Watterson was one of half a dozen early childhood workers in Garland’s office last week. The previous week, it was aged care workers at the regular phone banks the union is running to call residents across Chisholm’s suburbs, which include Box Hill, Burwood, Blackburn and Mount Waverley.
When political parties talk about the importance of the ground campaign in marginal electorates, it’s unglamorous scenes like these they are referring to.
Over the six weeks of the election campaign, and for many months beforehand, people like Watterson have been working with the parties to try and help their favoured candidate win.
This sort of phone bank run by Labor supporters is not unique; the Liberal Party is doing it too.
Over the course of the campaign for Chisholm, Victoria’s most marginal seat, Liberal volunteers and Liu herself will make what the party estimates to be 100,000 calls to voters.
Then there are the robots. One Chisholm voter, who asks not to be named, says she has got “almost daily robo-messages from Gladys Liu in English and Mandarin. I am Chinese but my husband is not getting any. He is Caucasian”.
Liu’s spokesman says she has not made robo-calls but does leave messages with some voters who don’t pick up.
“I don’t understand Chinese so would not know what Gladys would have been saying in Mandarin,” says Oon. “In the English message, she states that she is my representative and to contact her if I have any concerns. The calls have come from different mobile numbers.”
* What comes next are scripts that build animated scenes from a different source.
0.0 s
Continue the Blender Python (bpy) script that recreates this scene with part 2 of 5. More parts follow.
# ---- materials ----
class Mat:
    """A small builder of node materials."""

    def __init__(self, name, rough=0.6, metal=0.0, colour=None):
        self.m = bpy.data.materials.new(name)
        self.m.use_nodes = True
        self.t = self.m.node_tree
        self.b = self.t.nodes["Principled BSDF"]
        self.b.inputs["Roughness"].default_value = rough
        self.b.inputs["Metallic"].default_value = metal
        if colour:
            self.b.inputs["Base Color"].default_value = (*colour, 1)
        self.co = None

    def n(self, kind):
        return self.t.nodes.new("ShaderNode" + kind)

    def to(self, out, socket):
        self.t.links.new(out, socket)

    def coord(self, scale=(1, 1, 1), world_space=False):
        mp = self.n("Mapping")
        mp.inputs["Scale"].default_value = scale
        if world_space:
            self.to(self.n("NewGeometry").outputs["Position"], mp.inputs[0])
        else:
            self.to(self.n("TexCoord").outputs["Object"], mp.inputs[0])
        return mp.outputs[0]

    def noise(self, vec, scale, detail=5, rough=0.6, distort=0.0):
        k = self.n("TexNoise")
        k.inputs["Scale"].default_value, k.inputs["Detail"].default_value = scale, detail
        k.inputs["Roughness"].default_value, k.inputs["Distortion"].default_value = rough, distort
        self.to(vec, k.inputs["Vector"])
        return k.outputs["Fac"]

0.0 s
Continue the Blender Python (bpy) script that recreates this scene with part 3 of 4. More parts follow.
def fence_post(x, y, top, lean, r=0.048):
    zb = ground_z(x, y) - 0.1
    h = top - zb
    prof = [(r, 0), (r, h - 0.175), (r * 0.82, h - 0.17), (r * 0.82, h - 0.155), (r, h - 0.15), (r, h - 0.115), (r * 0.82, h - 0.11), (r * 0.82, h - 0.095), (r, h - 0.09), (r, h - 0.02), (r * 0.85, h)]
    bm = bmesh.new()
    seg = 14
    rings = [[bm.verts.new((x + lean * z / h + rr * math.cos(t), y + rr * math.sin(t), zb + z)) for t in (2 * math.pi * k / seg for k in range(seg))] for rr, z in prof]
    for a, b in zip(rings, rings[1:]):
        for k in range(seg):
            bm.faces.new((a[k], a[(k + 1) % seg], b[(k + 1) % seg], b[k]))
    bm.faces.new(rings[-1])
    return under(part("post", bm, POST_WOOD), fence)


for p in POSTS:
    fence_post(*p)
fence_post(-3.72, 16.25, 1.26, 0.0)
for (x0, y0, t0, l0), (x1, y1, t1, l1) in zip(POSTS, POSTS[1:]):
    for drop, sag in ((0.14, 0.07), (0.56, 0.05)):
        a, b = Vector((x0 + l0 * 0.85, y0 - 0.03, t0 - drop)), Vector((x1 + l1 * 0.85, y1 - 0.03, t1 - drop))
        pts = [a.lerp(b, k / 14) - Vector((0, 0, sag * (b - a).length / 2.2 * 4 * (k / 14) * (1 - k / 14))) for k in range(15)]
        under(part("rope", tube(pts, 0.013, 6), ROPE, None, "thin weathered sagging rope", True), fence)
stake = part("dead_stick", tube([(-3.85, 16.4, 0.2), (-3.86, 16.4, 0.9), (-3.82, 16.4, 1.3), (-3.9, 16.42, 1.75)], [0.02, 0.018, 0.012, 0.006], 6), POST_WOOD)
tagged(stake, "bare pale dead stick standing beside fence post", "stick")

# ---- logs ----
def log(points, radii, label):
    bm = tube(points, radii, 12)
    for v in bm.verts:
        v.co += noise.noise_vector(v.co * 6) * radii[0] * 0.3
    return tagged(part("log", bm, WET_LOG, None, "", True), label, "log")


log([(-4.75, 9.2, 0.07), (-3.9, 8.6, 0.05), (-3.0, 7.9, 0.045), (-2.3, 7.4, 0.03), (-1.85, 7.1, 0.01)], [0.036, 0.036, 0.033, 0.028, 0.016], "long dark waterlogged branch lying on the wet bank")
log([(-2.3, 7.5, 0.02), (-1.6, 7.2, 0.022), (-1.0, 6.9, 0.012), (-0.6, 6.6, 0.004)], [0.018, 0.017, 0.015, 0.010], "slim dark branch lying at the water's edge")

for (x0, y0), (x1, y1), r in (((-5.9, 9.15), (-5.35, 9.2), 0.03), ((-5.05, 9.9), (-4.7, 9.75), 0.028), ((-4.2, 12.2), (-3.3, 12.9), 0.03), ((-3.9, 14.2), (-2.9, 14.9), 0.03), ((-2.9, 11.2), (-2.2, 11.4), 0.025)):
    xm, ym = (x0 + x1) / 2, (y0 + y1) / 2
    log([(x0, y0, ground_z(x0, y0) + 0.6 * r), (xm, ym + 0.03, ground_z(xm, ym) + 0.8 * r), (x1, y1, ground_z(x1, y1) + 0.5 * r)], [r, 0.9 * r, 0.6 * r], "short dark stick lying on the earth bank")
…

Both parties contract private companies to do data harvesting – taking the electoral roll and adding details like mobile phone numbers. The parties also make dogged efforts to update their own databases as they knock on voters’ doors. These databases are exempt from privacy legislation to allow the politicians to more closely target political messages to residents.
Those who receive such a door knock in the run-up to the election – and Garland, Liu and their volunteers have knocked on tens of thousands of doors over the past few months – may not realise the interaction has served dual purposes: to plead for your vote, but also to collect information.
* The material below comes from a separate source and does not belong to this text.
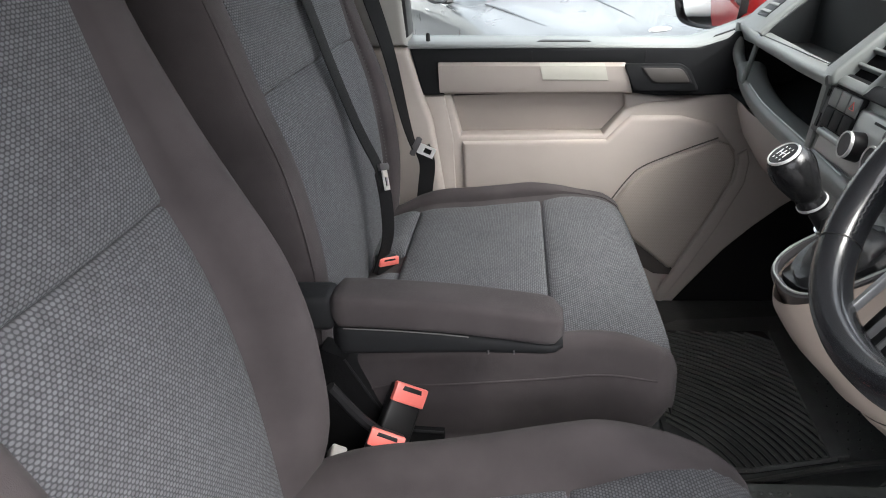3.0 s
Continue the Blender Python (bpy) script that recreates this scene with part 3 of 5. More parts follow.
# ---- seats ----
def seat_cushion(parent, yc, hw, hi, ztop, bulge, x0, x1, zbot, seams, weave, corner_r, rear_gap=None, late=0.0):
    """Upholstered cushion: a plain body with raised side bolsters, and sewn-in woven panels between the seams."""
    top, bul = hermite(ztop), hermite(bulge)

    def half(x):
        over = max(0.0, x - (x1 - corner_r))
        return hw - corner_r * 0.95 + 0.95 * math.sqrt(max(0.0, corner_r**2 - min(over, corner_r * 0.98) ** 2))

    xf = seams[-2]

    def fade(x):
        t = min(1.0, max(0.0, (x - xf + 0.05 - late) / 0.17))
        return t * t * (3 - 2 * t)

    def section(x, drop, keep=1.0):
        h, b = half(x), bul(x) * keep
        w = h - hi * min(1, h / hw)
        i = h - w
        z = top(x) - drop
        zb = min(zbot + 0.07 * max(0.0, (x - x1 + 0.14) / 0.14) ** 2, z - 0.02)
        pts = [(0, z - 0.006), (i * 0.6, z - 0.005), (i, z - 0.004), (i + 0.22 * w, z + b * 0.62), (i + 0.5 * w, z + b), (i + 0.78 * w, z + b * 0.72), (h - 0.006, z - 0.018), (h + 0.002, z - 0.05),
               (h, (z + zb) / 2 - 0.03), (h - 0.006, zb + 0.012), (h - 0.022, zb), (i * 0.5, zb)]
        sm = smooth_path([(a, b2, 0) for a, b2 in pts], 3)
        right = [(p.x, p.y) for p in sm]
        return right

    xs = [(x, 0.0) for x in np.linspace(x0, x1 - corner_r, 36)] + [(x1 - corner_r + corner_r * math.sin(a), 0.0) for a in np.linspace(0.08, math.pi / 2 * 0.98, 14)]
    rows = []
    for x, drop in xs:
        r, rf = section(x, drop), section(x, drop, 1 - fade(x))
        near = max(0.0, (x - x1 + corner_r * 1.3) / (corner_r * 1.3))
        tk = [(0.034 if corner_r > 0.1 else 0.012) * near * min(1.0, max(0.0, (top(x1 - corner_r) - 0.035 - b) / 0.09)) for a, b in r]
        loop = [(x - q, yc + a, b) for (a, b), q in zip(rf, tk)] + [(x - q, yc - a, b) for (a, b), q in list(zip(r, tk))[::-1][:-1]]
        rows.append(loop)
    body = part("cushion_body", grid(rows, close_v=True, caps=True), CLOTH, parent, "plain dark grey cloth bolsters", 60)
    low, inset = (0.018, 0.0050) if corner_r > 0.1 else (0.028, 0.0025)
    line = [(x, yc - half(x) + inset, top(min(x, x1 - 0.04)) - low) for x in np.linspace(x0 + 0.12, x1 - 0.05, 16)]
    part("cushion_piping", rod(line, 0.0019, 6, 2), CLOTH, parent)
    for k, (a, b) in enumerate(zip(seams[:-1], seams[1:])):
        spans = [(-1.0, 1.0)]
        if k == 0 and rear_gap:
            spans = [(-1.0, rear_gap[0]), (rear_gap[1], 1.0)]
        for lo, hi_s in spans:
            rr, uu = [], []
            n = 18
            arc = 0.0
            last = None
            for q in range(n + 1):
                tq = 0.5 - 0.5 * math.cos(math.pi * q / n)
                x = a + (b - a) * (tq if k < len(seams) - 2 else math.sin(tq * math.pi / 2 * 0.97))
                h = half(x)
                i = hi * min(1, h / hw) * 1.0
                z = top(x)
                arc += 0.0 if last is None else math.hypot(x - last[0], z - last[1])
                last = (x, z)
                row, ur = [], []
                for j in range(17):
                    tj = 0.5 - 0.5 * math.cos(math.pi * j / 16)
                    s = lo + (hi_s - lo) * tj
                    eu, ev = abs(2 * tq - 1), abs(2 * tj - 1)
                    puff = 0.007 * (1 - eu**10) * (1 - ev**10) - 0.006 * max(eu**60, 0.5 * ev**40)
                    if k == 0:
                        puff = (0.020 if rear_gap else 0.010) * (1 - eu**3) * (1 - ev**12) - 0.0065 * max(eu**40, ev**40)
                    crown = 0.004 * (1 - s * s)
                    nx = 0.0 if x < x1 - corner_r else (x - x1 + corner_r) / corner_r
                    if s > 0 and k == len(seams) - 2:
                        i2 = max(i, i + (h - 0.016 - i) * fade(x))
                    else:
                        i2 = i
                    drop2 = 0.012 * fade(x) * max(0.0, s) ** 6 if k == len(seams) - 2 else 0.0
                    row.append((x + puff * nx, yc + i2 * s, z + puff * (1 - 0.6 * nx) + crown - 0.003 - drop2))
                    ur.append((i2 * s, arc))
                rr.append(row)
                uu.append(ur)
            part("cushion_panel", grid(rr, uv=uu, up=(0.2, 0, 1)), weave, parent, "woven charcoal seat panel", 60)
    return body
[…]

“If they have an issue, you try to resolve it with a follow-up letter,” says one federal MP, who is an old hand but who asks not to be named as he is not an authorised campaign spokesman. “It’s both a good way of actually helping them, but also of reminding them you’re there next time.”
Also growing in importance with each election is finding volunteers to staff pre-polling stations and hand out campaign material. There are two dedicated booths open in Chisholm, in Mount Waverley and Box Hill.
At the 2016 poll in Chisholm, 18,000 voters out of 87,000 in the seat voted before election day. In 2019, it rose to 29,000 out of 99,000. It’s expected to be even higher this time. The rise of pre-polling means parties must have enough volunteers to hand out how-to-vote cards – and this takes on particular importance in a marginal seat like Chisholm.
Both Liu and Garland will spend many hours at these voting booths between now and election day. Both were at the Mount Waverley booths when The Age visited on Thursday. Outside groups, including union representatives from the Victorian Trades Hall Council, were also there in the must-win seat, handing out cards urging voters to “Put The Liberals Last”. The cards were in the shape of a ukulele and decorated in Hawaiian flowers. Emblazoned on the front were the words, “I don’t hold a hose”.
Back at Garland’s office on Wednesday night, Quynh Nguyen, a kindergarten teacher and union member, had just had her ninth phone call to a Chisholm voter go unanswered. The tenth gets through.
“But they said they were in a meeting,” Nguyen says, slightly defeated. “It’s the first time I’ve done something like this.”
Nguyen says despite the frustration, she understands why people don’t answer.
“I don’t pick up numbers I don’t recognise either.”